Records with scene code:
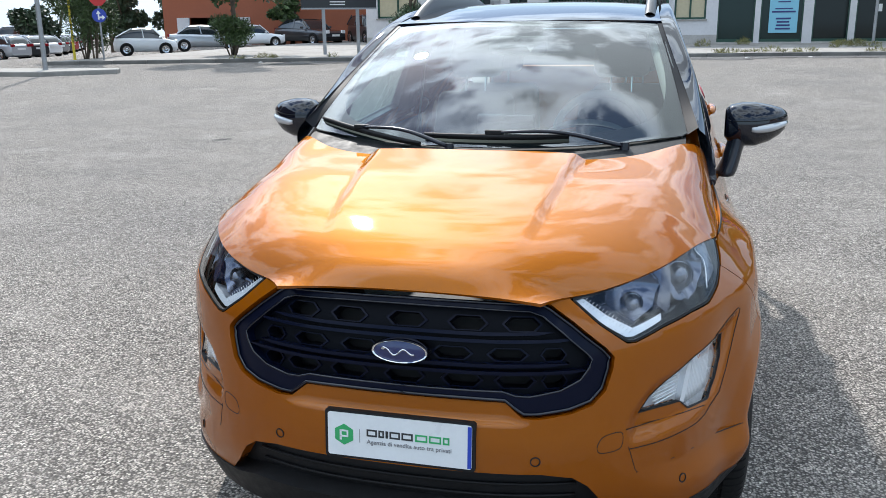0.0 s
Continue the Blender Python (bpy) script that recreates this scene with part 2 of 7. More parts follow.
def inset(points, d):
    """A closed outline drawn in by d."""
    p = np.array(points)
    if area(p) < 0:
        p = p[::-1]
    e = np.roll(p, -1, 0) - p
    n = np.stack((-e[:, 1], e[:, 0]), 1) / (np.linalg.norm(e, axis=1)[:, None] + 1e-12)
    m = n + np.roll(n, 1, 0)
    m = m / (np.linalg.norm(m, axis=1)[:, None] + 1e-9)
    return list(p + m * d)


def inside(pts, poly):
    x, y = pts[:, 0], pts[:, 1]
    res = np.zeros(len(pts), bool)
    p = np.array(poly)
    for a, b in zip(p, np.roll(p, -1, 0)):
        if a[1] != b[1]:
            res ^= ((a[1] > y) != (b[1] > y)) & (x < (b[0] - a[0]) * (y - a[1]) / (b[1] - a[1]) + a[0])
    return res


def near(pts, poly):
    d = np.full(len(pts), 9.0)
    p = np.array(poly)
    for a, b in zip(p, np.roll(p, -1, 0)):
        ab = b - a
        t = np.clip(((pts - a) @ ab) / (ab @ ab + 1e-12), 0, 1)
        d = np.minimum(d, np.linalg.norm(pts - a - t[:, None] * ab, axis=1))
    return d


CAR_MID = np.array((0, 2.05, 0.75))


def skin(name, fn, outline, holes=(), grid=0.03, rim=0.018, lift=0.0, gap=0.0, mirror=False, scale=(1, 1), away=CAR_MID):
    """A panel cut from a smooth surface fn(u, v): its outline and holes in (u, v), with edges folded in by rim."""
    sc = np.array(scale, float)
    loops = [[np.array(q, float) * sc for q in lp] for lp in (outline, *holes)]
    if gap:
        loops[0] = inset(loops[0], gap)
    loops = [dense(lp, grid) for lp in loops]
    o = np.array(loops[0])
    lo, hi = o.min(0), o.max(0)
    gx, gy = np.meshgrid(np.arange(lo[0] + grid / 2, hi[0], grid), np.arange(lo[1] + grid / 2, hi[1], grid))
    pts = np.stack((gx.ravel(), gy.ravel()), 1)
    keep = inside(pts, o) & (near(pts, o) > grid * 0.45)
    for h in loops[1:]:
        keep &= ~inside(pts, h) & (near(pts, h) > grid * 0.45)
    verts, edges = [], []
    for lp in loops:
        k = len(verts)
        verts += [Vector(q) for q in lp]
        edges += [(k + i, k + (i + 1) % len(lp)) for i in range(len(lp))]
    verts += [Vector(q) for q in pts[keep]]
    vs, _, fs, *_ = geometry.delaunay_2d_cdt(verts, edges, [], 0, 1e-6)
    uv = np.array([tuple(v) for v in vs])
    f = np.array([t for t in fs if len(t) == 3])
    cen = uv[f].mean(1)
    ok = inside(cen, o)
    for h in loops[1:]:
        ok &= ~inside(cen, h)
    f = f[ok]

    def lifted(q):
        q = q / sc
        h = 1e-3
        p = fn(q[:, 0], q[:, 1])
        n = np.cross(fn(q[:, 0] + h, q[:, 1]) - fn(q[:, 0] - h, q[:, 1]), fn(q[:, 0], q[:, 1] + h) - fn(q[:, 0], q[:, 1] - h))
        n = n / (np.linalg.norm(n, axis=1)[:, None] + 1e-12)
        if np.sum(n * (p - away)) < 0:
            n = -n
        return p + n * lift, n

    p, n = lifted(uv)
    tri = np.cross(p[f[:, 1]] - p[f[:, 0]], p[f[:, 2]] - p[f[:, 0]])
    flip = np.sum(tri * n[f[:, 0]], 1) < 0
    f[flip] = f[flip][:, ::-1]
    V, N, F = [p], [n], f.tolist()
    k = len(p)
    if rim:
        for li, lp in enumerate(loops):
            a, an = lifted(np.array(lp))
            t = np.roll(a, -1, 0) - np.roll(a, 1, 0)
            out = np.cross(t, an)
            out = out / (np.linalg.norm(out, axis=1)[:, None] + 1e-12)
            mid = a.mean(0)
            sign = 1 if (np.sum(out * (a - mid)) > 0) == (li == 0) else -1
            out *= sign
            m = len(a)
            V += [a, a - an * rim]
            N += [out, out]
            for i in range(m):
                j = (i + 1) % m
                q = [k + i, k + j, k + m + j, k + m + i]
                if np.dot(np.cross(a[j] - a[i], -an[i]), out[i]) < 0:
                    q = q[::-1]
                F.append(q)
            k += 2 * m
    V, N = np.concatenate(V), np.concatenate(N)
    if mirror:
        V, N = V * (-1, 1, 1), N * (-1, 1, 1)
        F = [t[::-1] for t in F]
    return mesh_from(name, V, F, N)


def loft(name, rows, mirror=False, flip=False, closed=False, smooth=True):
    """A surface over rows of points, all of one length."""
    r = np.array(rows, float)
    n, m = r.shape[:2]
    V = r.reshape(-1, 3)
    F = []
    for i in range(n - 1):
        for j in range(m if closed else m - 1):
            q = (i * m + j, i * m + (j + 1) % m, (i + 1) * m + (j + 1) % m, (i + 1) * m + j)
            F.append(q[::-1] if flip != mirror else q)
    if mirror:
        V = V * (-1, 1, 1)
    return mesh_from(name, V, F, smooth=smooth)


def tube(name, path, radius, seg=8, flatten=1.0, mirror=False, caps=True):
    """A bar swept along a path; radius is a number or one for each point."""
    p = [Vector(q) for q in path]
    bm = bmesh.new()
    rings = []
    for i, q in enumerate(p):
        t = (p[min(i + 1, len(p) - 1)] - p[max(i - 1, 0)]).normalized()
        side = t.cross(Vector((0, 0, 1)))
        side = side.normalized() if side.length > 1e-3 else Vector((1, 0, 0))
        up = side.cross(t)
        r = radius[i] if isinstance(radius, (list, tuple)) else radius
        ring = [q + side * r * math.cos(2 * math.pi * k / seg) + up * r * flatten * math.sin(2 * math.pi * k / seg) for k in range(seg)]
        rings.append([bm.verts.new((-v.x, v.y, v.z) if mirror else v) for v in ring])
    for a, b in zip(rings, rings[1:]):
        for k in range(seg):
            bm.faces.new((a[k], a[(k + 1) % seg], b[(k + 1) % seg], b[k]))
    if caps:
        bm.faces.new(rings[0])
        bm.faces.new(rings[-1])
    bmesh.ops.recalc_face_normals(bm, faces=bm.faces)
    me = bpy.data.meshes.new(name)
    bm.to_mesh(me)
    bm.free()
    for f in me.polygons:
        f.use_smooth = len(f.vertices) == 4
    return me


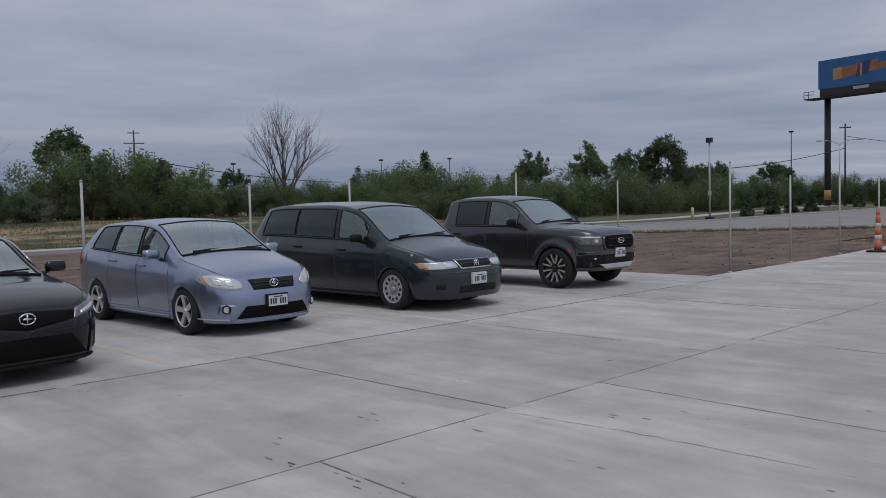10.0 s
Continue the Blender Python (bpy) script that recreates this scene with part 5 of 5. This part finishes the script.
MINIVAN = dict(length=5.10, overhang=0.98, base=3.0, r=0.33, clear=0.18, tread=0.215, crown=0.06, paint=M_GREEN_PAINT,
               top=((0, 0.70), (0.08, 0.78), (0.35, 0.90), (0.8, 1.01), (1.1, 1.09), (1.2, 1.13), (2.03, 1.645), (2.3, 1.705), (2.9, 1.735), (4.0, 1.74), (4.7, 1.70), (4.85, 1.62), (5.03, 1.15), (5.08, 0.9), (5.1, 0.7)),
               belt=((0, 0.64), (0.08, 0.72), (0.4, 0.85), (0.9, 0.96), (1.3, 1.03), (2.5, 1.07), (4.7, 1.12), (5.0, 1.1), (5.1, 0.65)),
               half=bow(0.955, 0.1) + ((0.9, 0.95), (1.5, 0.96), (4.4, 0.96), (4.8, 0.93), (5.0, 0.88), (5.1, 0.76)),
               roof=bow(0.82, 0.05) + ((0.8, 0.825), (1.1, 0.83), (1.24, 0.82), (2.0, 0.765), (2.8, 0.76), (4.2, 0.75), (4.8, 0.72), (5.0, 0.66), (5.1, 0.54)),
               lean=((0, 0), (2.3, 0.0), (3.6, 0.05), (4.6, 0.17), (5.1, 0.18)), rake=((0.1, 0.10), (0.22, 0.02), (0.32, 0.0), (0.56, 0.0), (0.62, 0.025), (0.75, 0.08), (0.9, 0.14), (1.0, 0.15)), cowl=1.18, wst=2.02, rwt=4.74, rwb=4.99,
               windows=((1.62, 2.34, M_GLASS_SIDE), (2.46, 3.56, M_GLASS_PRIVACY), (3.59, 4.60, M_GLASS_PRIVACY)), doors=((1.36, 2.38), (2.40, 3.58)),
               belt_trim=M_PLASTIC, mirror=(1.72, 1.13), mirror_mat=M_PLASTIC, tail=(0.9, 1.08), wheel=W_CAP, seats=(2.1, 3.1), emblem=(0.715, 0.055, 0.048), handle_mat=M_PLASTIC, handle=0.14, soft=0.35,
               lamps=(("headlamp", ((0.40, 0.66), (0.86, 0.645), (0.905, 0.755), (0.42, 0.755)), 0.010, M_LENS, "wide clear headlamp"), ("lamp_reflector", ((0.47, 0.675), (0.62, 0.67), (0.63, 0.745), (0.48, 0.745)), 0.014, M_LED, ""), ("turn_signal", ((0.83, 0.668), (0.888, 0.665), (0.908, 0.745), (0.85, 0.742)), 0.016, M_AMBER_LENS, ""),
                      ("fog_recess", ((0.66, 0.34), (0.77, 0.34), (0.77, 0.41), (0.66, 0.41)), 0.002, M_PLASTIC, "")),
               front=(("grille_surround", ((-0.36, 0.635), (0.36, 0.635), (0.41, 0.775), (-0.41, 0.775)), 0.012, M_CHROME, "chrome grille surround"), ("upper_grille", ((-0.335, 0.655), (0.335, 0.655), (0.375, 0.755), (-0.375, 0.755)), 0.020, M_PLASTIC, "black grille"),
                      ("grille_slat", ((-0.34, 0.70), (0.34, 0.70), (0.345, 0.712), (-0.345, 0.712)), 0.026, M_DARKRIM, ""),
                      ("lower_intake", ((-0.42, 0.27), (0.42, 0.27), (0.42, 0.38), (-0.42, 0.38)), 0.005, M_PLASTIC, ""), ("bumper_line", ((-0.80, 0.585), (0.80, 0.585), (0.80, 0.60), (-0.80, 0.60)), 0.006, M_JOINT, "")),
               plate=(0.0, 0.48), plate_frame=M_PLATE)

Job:
The lines from the start of the data through the line that contains "return list(p + m * d)" are to be returned exactly, please, with both ends included and every picture left out.

Response:
0.0 s
Continue the Blender Python (bpy) script that recreates this scene with part 2 of 7. More parts follow.
def inset(points, d):
    """A closed outline drawn in by d."""
    p = np.array(points)
    if area(p) < 0:
        p = p[::-1]
    e = np.roll(p, -1, 0) - p
    n = np.stack((-e[:, 1], e[:, 0]), 1) / (np.linalg.norm(e, axis=1)[:, None] + 1e-12)
    m = n + np.roll(n, 1, 0)
    m = m / (np.linalg.norm(m, axis=1)[:, None] + 1e-9)
    return list(p + m * d)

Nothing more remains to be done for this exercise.